To put the problem in the simplest terms, the interests of the client continue to be sidelined in the way the firm operates and thinks about making money ....

When the history books are written about Goldman Sachs, they may reflect that the current chief executive officer, Lloyd C. Blankfein, and the president, Gary D. Cohn, lost hold of the firm’s culture on their watch. I truly believe that this decline in the firm’s moral fiber represents the single most serious threat to its long-run survival ....

Today, if you make enough money for the firm (and are not currently an ax murderer) you will be promoted into a position of influence.

It makes me ill how callously people talk about ripping their clients off. Over the last 12 months I have seen five different managing directors refer to their own clients as “muppets,” sometimes over internal e-mail ....

You don’t have to be a rocket scientist to figure out that the junior analyst sitting quietly in the corner of the room hearing about “muppets,” “ripping eyeballs out” and “getting paid” doesn’t exactly turn into a model citizen.
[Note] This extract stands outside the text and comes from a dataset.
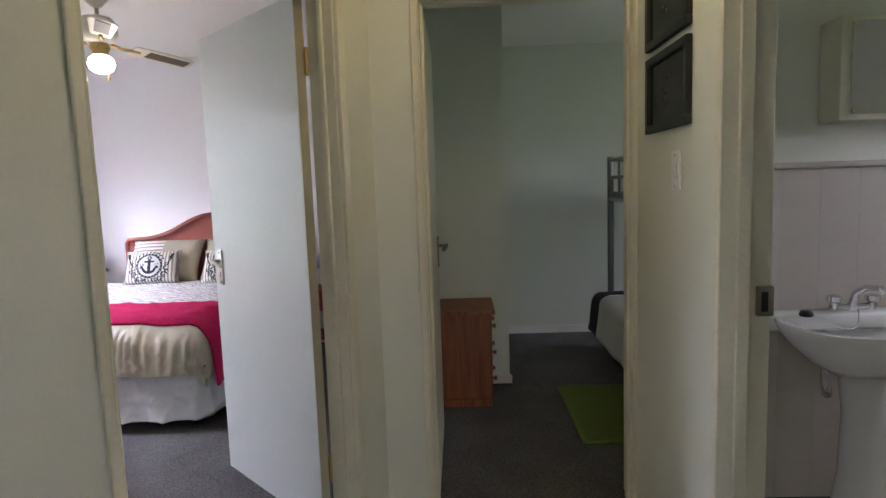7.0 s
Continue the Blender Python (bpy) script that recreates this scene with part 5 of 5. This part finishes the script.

This alleged lapse of moral integrity is being spun as a "public relations" disaster in the media, but it is more than a failure of protecting the brand. If Goldman really is acting like a predator, this is a profound moral failure underneath the fickle veneer of flackery.

Or "Muppet City Center"?

Mayor Karl Dean selected Goldman Sachs to be the primary financier of construction of the new Music City Convention Center, set to open in 2013. Metro Nashville is effectively a Goldman Sachs customer. Might Nashvillians also be among the "muppets" getting eyeballs "ripped out" by Government Goldman?